Medicine is a heavily regulated field for good reason. Doctors literally work with life and death matters. 

To make sure we have the safest and highest quality medical system we can, we have developed a lot of other organisational structures around our doctors. 

In Australia the government regulator of healthcare professionals is AHPRA – Australian Health Practitioner Regulation Agency, and for doctors, the Medical Board of Australia. They set all the boundaries ensuring that only the appropriately qualified, trained, and safe people can practice medicine. They set the standards and handle complaints.

There are currently 21 accredited medical schools in Australia. They are accredited by the AMC – Australian Medical Council who ensure the curriculum meets the required standards and that young doctors are getting the appropriate opportunities to learn to be great, safe doctors. 

The AMC also provides accreditation to the 16 Medical Colleges who are responsible for specialty training of doctors in Australia and New Zealand. They are responsible for actively ensuring that employers are providing the opportunity and the support for doctors, so they can learn their specialist skills in a safe way.

All this regulation and monitoring of the apprenticeship model of training doctors, in the main, produces doctors who have high quality skills and provide excellent, safe care to their patients. 

Such a system can also create, high levels of stress for doctors who are being constantly assessed and measured, for a long time beyond medical school. Junior doctors are competing against their peers for opportunities to learn, beginning with the challenge of getting onto a training specialty pathway with one of the Colleges. 

Medical teachers and supervisors, (senior doctors) are constantly weighing up the competing needs of their trainees, patient safety and their own skill maintenance, so it can also be very stressful for them.  For example, a trainee Anaesthetist or Obstetrician needs opportunity to perform their technical skills in a theatre to become skilled, so that they can work independently as a specialist. The supervising doctor needs to manage workloads, safety and egos, knowing that the apprentice will be slower initially, that more than one apprentice may need experience with this kind of procedure, and so on.

Health care organisations, especially those in regional centres, desperately seek specialists to work on their staff so that they can provide care locally to patients and so the organisation can be accredited to supervise trainees. Having a trainee specialist in your town increases the number of patients with that problem who can be seen locally. It increases the immediate workforce and gives the organisation a chance to create a pipeline, a succession plan to keep offering that specialty to their community.  Only if,  there is a specialist accredited to supervise, and only if the specialist is invested in teachingWithout these organisational accreditations doctors cannot learn these skills locally, they have to move, usually back to the city where they attended medical school. 

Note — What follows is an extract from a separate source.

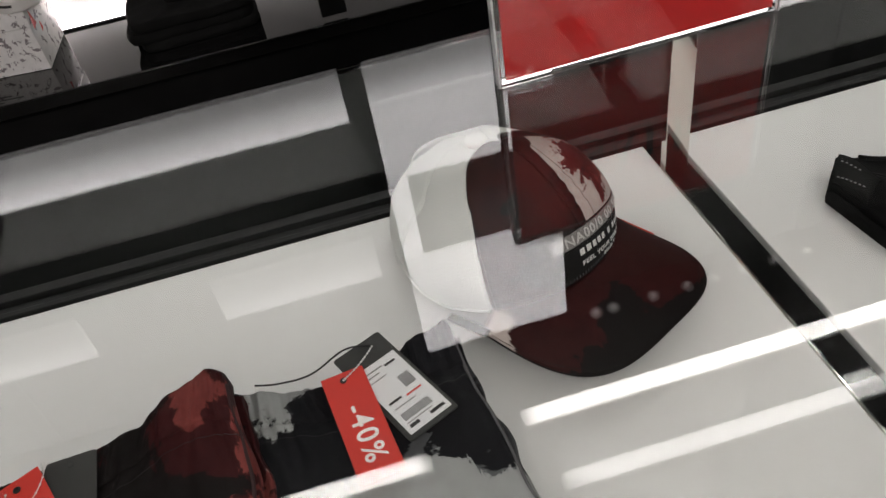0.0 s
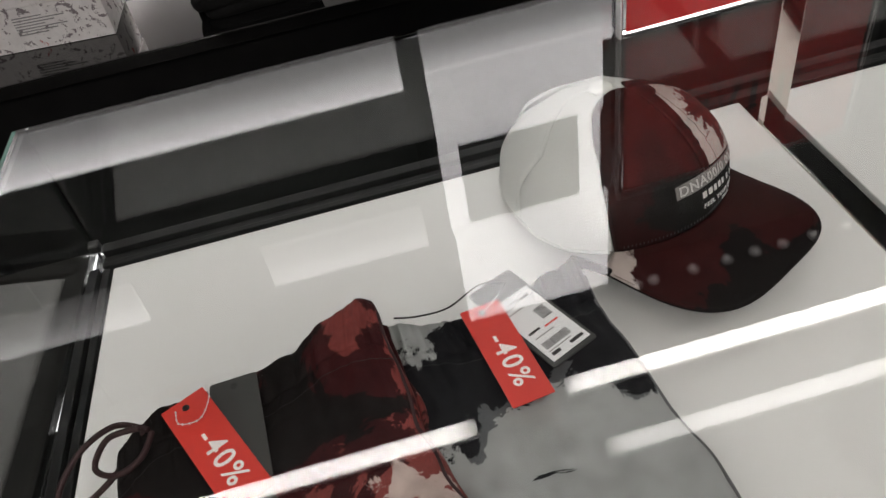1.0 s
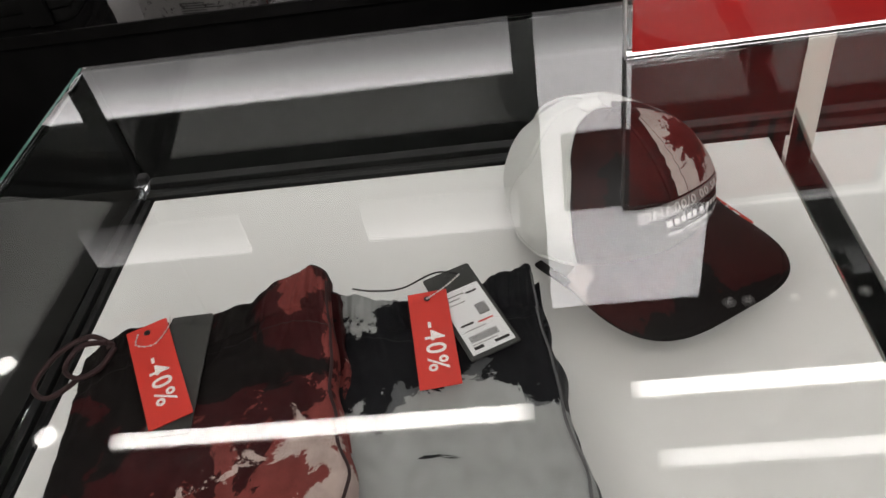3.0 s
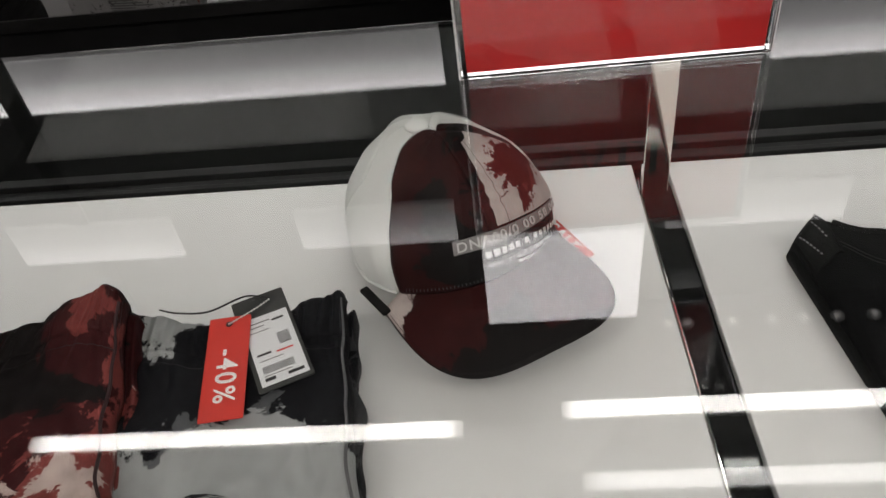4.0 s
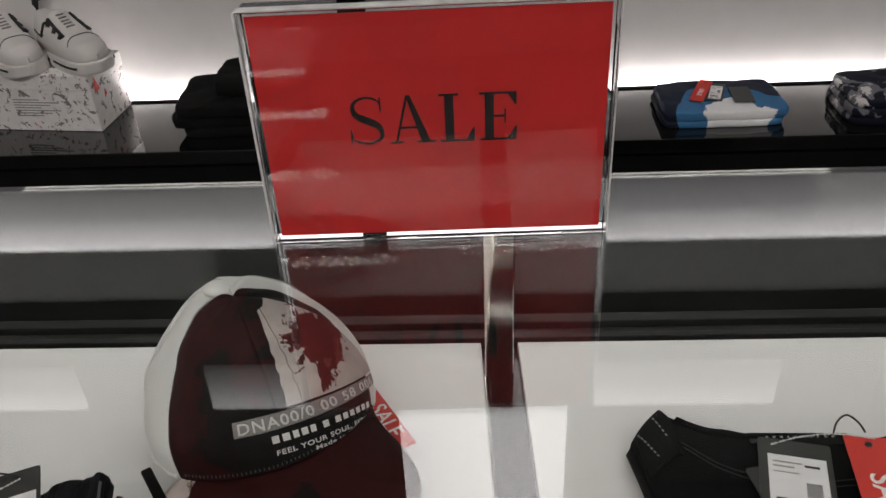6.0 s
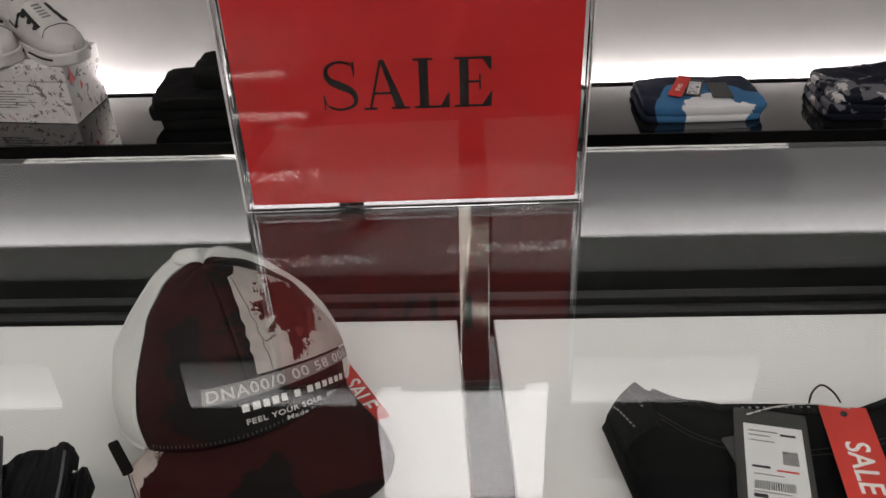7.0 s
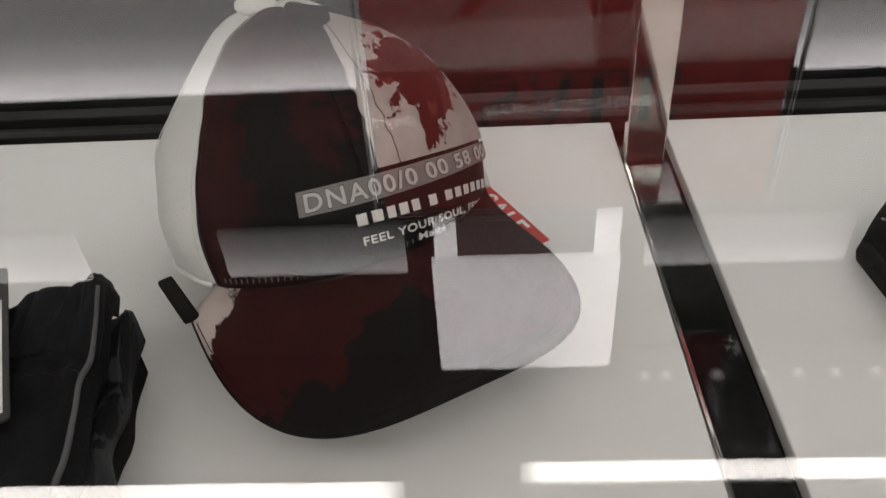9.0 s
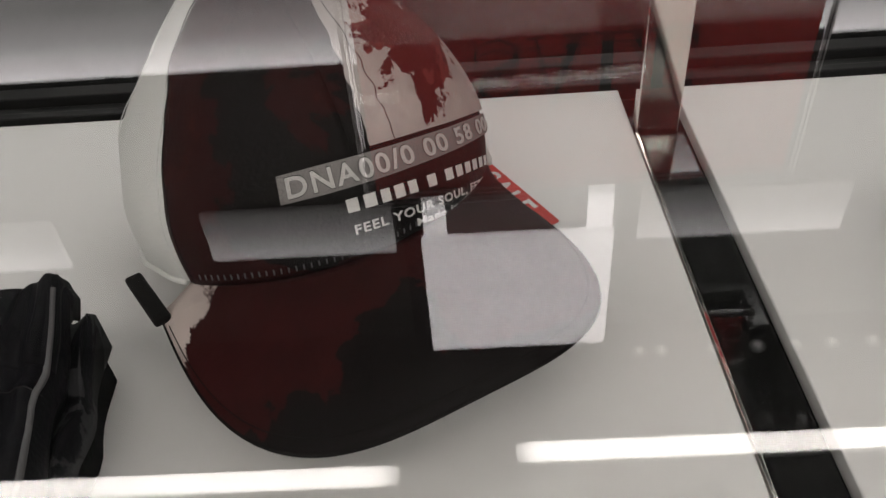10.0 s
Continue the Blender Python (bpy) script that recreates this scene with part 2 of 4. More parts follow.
M = {
    "white_panel": plain("white lacquered panel", (0.80, 0.80, 0.79), 0.28, vary=0.02, scale=3),
    "black_gloss": plain("black gloss lacquer", (0.006, 0.006, 0.006), 0.035, vary=0.3, scale=20),
    "shelf_gloss": plain("black glass-like shelf lacquer", (0.006, 0.006, 0.006), 0.03, vary=0.3, scale=20, spec=1.0),
    "black_matt": plain("black matt lacquer", (0.006, 0.006, 0.006), 0.5, vary=0.3, spec=0.2),
    "black_metal": plain("black satin metal", (0.02, 0.02, 0.02), 0.3, vary=0.2, relief=0.05),
    "steel": plain("polished steel", (0.78, 0.75, 0.70), 0.06, 1.0, vary=0.03),
    "glass": glass("clear glass"),
    "glass_edge": plain("green glass edge", (0.10, 0.25, 0.20), 0.15, vary=0.3, scale=30),
    # opaque white in place of light caught by clear acrylic edges
    "edge_highlight": plain("white strip painted as highlight on the acrylic edge", (0.78, 0.78, 0.78), 0.18, vary=0.25, scale=40),
    "front_film": glass("thin clear cover", (0.985, 0.985, 0.985), 1.36),
    "rail": plain("black satin rail", (0.007, 0.007, 0.007), 0.38, vary=0.2, spec=0.25),
    "side_wall": plain("grey side wall", (0.14, 0.14, 0.135), 0.7),
    "acrylic": glass("clear acrylic", (0.99, 0.99, 0.99), 1.49),
    "red_card": plain("red printed card", (0.50, 0.012, 0.012), 0.45, vary=0.04, relief=0.03),
    "black_ink": plain("black print", (0.012, 0.010, 0.010), 0.5),
    "red_tag": plain("red tag card", (0.62, 0.035, 0.022), 0.45, vary=0.04, relief=0.05),
    "white_ink": plain("white print", (0.85, 0.84, 0.82), 0.5, vary=0.02),
    "grey_ink": plain("grey print", (0.25, 0.25, 0.25), 0.5),
    "dark_card": plain("charcoal tag card", (0.035, 0.035, 0.033), 0.5, vary=0.15, relief=0.1),
    "sticker": plain("white paper sticker", (0.75, 0.75, 0.76), 0.5, vary=0.02),
    "pearl": plain("clear bead string", (0.7, 0.7, 0.68), 0.25),
    "cord": plain("maroon cord", (0.026, 0.006, 0.007), 0.7, relief=0.4, fine=600),
    "black_cord": plain("black cord", (0.01, 0.01, 0.01), 0.7, relief=0.4, fine=600),
    "black_knit": plain("black cotton jersey", (0.0055, 0.0055, 0.0058), 0.85, vary=0.3, relief=0.5, fine=500, spec=0.07),
    "black_fleece": plain("black brushed cotton", (0.008, 0.008, 0.008), 0.9, vary=0.35, relief=0.5, fine=400, spec=0.12),
    "cap_white": plain("white cotton twill", (0.80, 0.81, 0.79), 0.85, vary=0.05, relief=0.5, fine=500),
    "grey_band": plain("grey woven band", (0.24, 0.225, 0.22), 0.6, vary=0.2, relief=0.5, fine=700),
    "woven_pale": plain("pale woven thread", (0.62, 0.60, 0.59), 0.6, vary=0.1, relief=0.3, fine=700),
    "cap_black": plain("black printed twill", (0.010, 0.009, 0.009), 0.8, vary=0.3, relief=0.3, fine=500, spec=0.09),
    "cap_maroon": print_cloth("maroon and black printed twill", ((0.008, 0.006, 0.006), (0.030, 0.006, 0.006), (0.042, 0.008, 0.007)), 13, (0.50, 0.62), axis=(-1.5, 0, 0.9), centre=(-0.07, 0.6, 0.945), offset=(3.1, 0.4, 0.2), speck=0.55),
    "cap_patch": print_cloth("white and maroon printed twill", ((0.080, 0.010, 0.010), (0.17, 0.035, 0.030), (0.52, 0.47, 0.45)), 30, (0.50, 0.515), blob=(0.000, 0.658, 0.986, 0.029, 7.0), offset=(1.3, 2.2, 0.6), detail=12.0),
    "brim_print": print_cloth("maroon and black printed brim twill", ((0.008, 0.006, 0.006), (0.036, 0.007, 0.007)), 13, (0.478,), axis=(-1.0, 2.8, 0), centre=(-0.02, 0.535, 0), smear=(-0.124, 0.568, 0.895, 0.021, (0.55, 0.47, 0.44)), offset=(0.3, 5.2, 0), speck=0.65),
    "red_print": print_cloth("maroon, pink and black blot print", ((0.008, 0.006, 0.006), (0.040, 0.007, 0.008), (0.20, 0.045, 0.040), (0.48, 0.38, 0.35)), 9, (0.470, 0.575, 0.625), axis=(1.15, -0.75, 0), centre=(-0.43, 0.43, 0), offset=(1.7, 0.3, 0), speck=0.6, smear=(-0.388, 0.526, 0.968, 0.026, (0.20, 0.045, 0.040))),
    "grey_print": print_cloth("grey and black blot print", ((0.008, 0.008, 0.010), (0.10, 0.105, 0.11), (0.33, 0.34, 0.34)), 9, (0.47, 0.50), axis=(0, -3.6, 0), centre=(-0.25, 0.424, 0), offset=(4.0, 0.62, 0), speck=0.3, strokes=(7, 40, 9, 0.66), smear=(-0.322, 0.545, 0.92, 0.040, (0.33, 0.34, 0.34))),
    "lining": plain("grey cotton lining", (0.10, 0.10, 0.105), 0.85, vary=0.25, relief=0.4, fine=500),
    "shorts_side": print_cloth("dark grey and black cotton", ((0.008, 0.008, 0.010), (0.045, 0.047, 0.050)), 16, (0.47,), speck=0.4),
    "box_print": print_cloth("white scribbled board", ((0.80, 0.78, 0.77), (0.25, 0.22, 0.23), (0.82, 0.80, 0.79), (0.50, 0.10, 0.10), (0.80, 0.78, 0.77)), 22, (0.47, 0.478, 0.63, 0.637), speck=0.2, detail=4.0),
    "shoe_white": plain("white shoe leather", (0.66, 0.64, 0.62), 0.5, vary=0.08, relief=0.2),
    "shoe_black": plain("black shoe trim", (0.012, 0.012, 0.012), 0.6),
    "blue_print": print_cloth("blue and white printed cotton", ((0.016, 0.022, 0.04), (0.05, 0.17, 0.34), (0.82, 0.83, 0.84)), 6, (0.27, 0.60), axis=(0.9, -0.6, 0), centre=(0.66, 2.00, 0), blob=(0.715, 1.905, 0.575, 0.085, -4.0), speck=0.1, detail=0.5),
    "camo_print": print_cloth("dark camouflage cotton", ((0.010, 0.012, 0.022), (0.16, 0.16, 0.18), (0.66, 0.64, 0.63)), 11, (0.52, 0.56), speck=0.2, detail=2.5),
    "wall": plain("grey-white painted wall", (0.58, 0.565, 0.565), 0.7, vary=0.03, relief=0.08),
    "dark_wall": plain("charcoal fascia", (0.020, 0.021, 0.0195), 0.5, vary=0.15),
    "ceiling": plain("black-painted ceiling", (0.011, 0.0113, 0.0105), 0.85, vary=0.06),
    "floor": plain("dark shop floor", (0.035, 0.033, 0.031), 0.55, vary=0.15),
    "tube": tube_glow("white tube lamp", (1.0, 0.975, 0.94), 13.0),
    "strip": glow("warm led strip", (1.0, 0.97, 0.95), 70.0),
    # lamp light on the upper wall, painted as emission that grows with height
    "painted_wall_glow": glow_ramp("wall band with painted lamp glow", 1.62, 2.03, [(0.0, 0.025), (0.40, 0.045), (0.62, 0.10), (0.82, 0.27), (1.0, 0.52)]),
    "spot": glow("spot lamp", (1.0, 0.97, 0.94), 9.0),
    "small_spot": glow("small spot lamp", (1.0, 0.97, 0.94), 1.2),
    "far_tube": tube_glow("bright tube lamp", (1.0, 0.985, 0.96), 45.0, 0.06),
    "second_tube": tube_glow("softer tube lamp", (1.0, 0.985, 0.96), 5.0),
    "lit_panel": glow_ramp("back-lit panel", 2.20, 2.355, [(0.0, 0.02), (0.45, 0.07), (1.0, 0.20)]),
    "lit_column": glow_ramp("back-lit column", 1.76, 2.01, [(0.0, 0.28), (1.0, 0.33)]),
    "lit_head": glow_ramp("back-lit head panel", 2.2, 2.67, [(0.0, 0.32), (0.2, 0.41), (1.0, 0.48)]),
}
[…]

High quality, safe medical care in most countries depends on accreditation and senior doctors teaching junior doctors. This is why many regional areas in Australia have visiting specialists. To have the appropriate opportunity to train, doctors need to be in a metropolitan area, where they are exposed to enough patients in need of their developing expertise, and enough skilled supervision, to learn adequately.

The balancing act of medicine at each level – individual, organisational and community is complex. 

If you have medical specialty training in your regional community, it’s so precious. Those senior doctors are generally under a lot of pressure. In my experience at least, they are deeply committed to their community and could do with a lot more support, especially from their employers and their colleges.